经历过文化大革命的人都知道“赤脚医生”,可那时在边疆生产队连赤脚医生都少有。场部虽说有个卫生所,可只有一个昆明知青“黄医官”和一个卫生员。
农场很分散,远的生产队要走十几、二十公里。稍微重点的病就要送到40公里外的总场医院,甚至送到100公里外的思茅军队医院。
记得刚到十队不久,孙和平手臂被砍伤,肉都翻出来,鲜血直流。没办法,大家走了八公里把他抬到关坪卫生所,仍是没办法,稍作处理,拦车送到总场。一路上我为他捆紧胳膊止血,时间长了还要放开,好在还算及时,总算没出问题。
少数民族寨子里还不如农场,只有一些传统的草医、草药,边疆缺医少药非常严重。
文革中有一段无所事事,我经常在妈妈的门诊部学习,看了一些医书,学会了针灸和一些常见病的处理。离开北京时妈妈给我带上了《生理解剖》、《赤脚医生手册》和针灸用的器械还有一些常见病的药。就这点简单的装备,在生产队发挥了作用。 从十队分到八队,老工人多,慢性病多,特别是风湿性疾病。我和老工人接触,行医起了很大作用。
那时年轻不知害怕,什么病都敢扎针。很多老工人有病得不到及时治疗,只能硬挺,实在没办法用点草药。我那时为一些有慢性病的老工人针灸、按摩,缓解了他们的痛苦。经常到老工人家里探访,和他们建立了信任关系。 至今我还记得一件事:我的一个病人老木匠李家田,身体非常不好,风湿病很重,关节开始变形,有一段我几乎每天为他治疗。
那时生产队有很强的地方派性,队领导湖南人多,云南人受欺负。老李好强,受不了气,常给我讲一些生产队的问题。有一天他交给我一封信,嘱咐我一定交给总场领导。我很迟钝,没有在意。谁知第二天上午他竟在家里上了吊。得到消息我从山上跑回来赶到现场,人还吊在梁上。从窗户爬进屋把他从梁上解下来,做人工呼吸,注射强心剂,可惜时间太久没有救活。
后来我看了那封信,是给总场领导写的申诉,讲他的女儿被人欺负无处伸冤,气愤之极以死相抗。事后想起,那封信就是老人临死的托付。我把那封信亲手转给了总场领导,可当时派性斗争正在高潮,公检法都已瘫痪,这件事也就再没人提起。 记得为李家田发丧,队领导都躲了,尸体放在生产队学习的茅屋。生产队做了一大盆米豆腐,交给守夜的知青。第二天入殓,尸体已硬放不进棺材,没人敢动,是我捧着他的头放进棺材,后来埋在了北边的山坡。
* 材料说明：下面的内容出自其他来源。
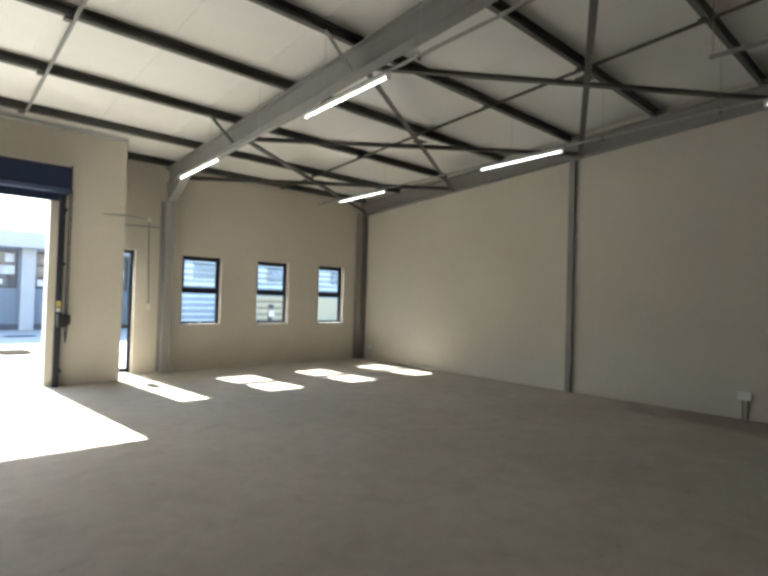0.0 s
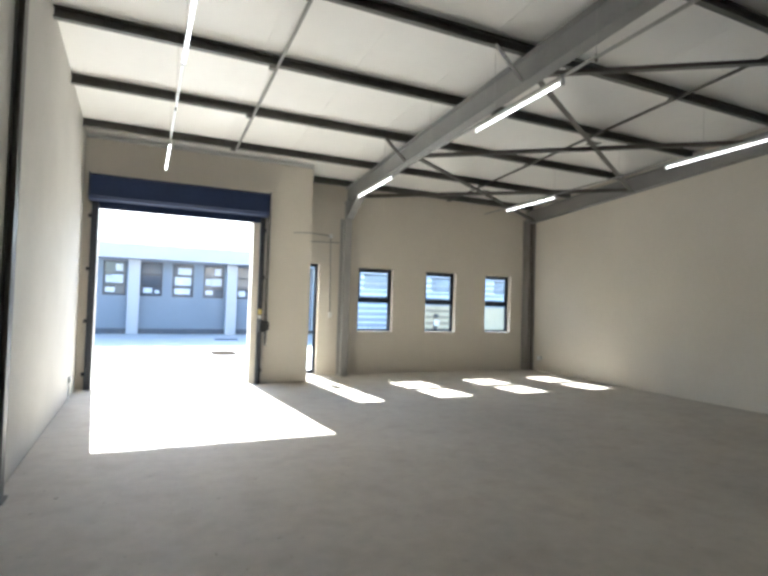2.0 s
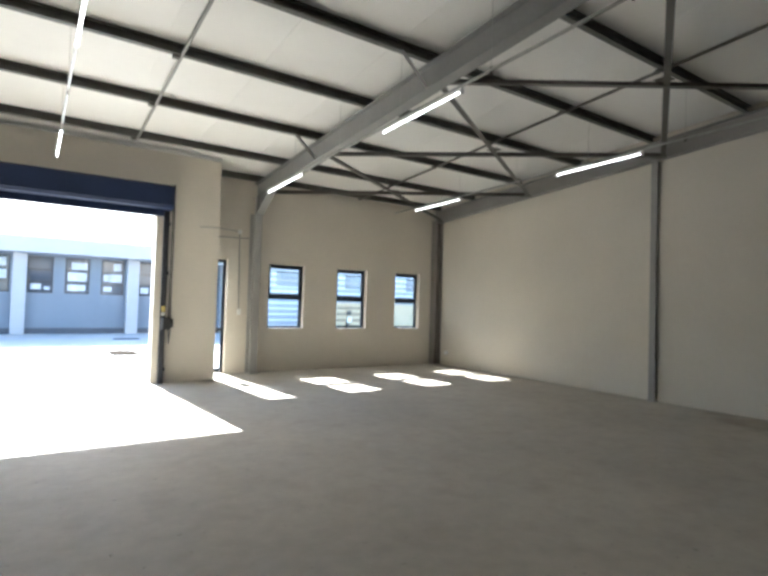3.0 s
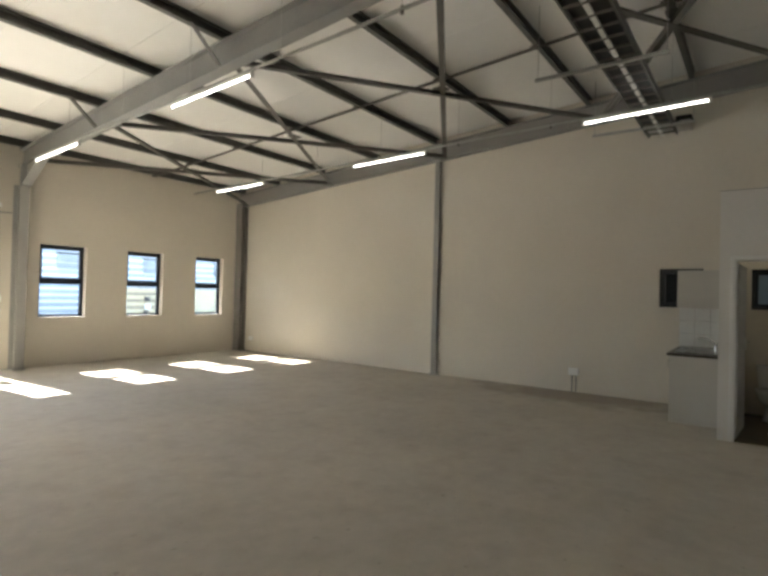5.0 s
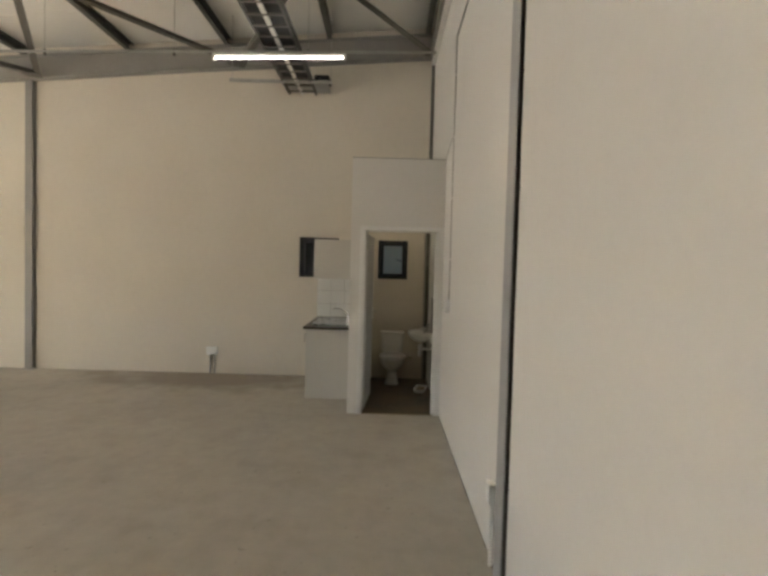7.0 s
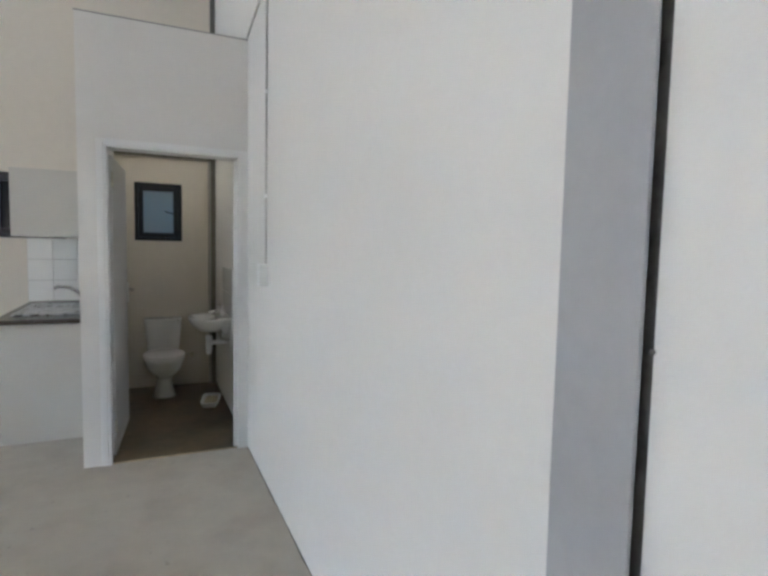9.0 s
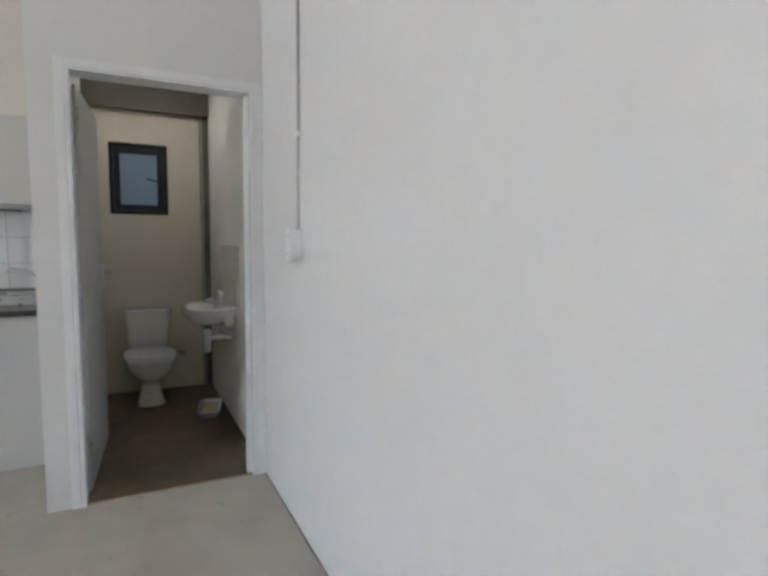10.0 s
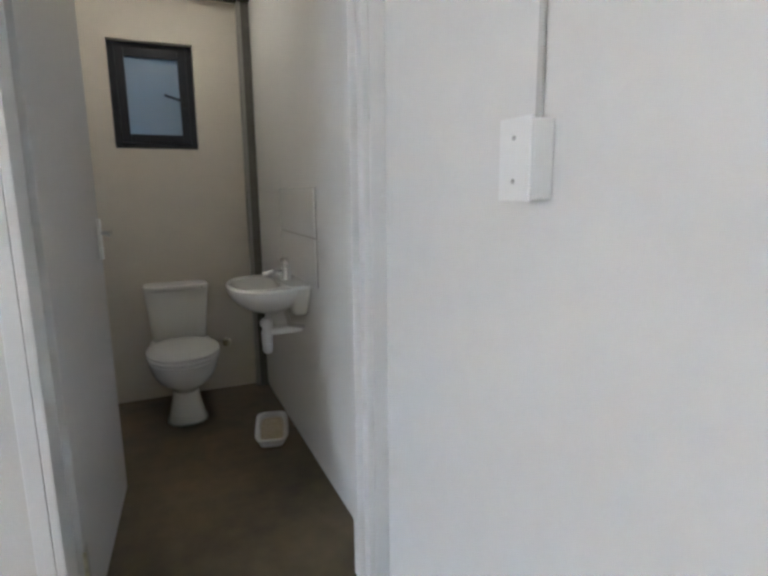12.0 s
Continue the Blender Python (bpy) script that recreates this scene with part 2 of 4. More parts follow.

1986年我曾到山上寻找,已没了痕迹。 我在生产队行医,后来有了点名气。记得我在接到调令准备回北方时,关坪“黄医官”曾到八队找我,要调我去培训,分配在关坪卫生所。 事后很多年想起这段经历,我以为“赤脚医生”是文革中涌现的少数有积极意义的事物。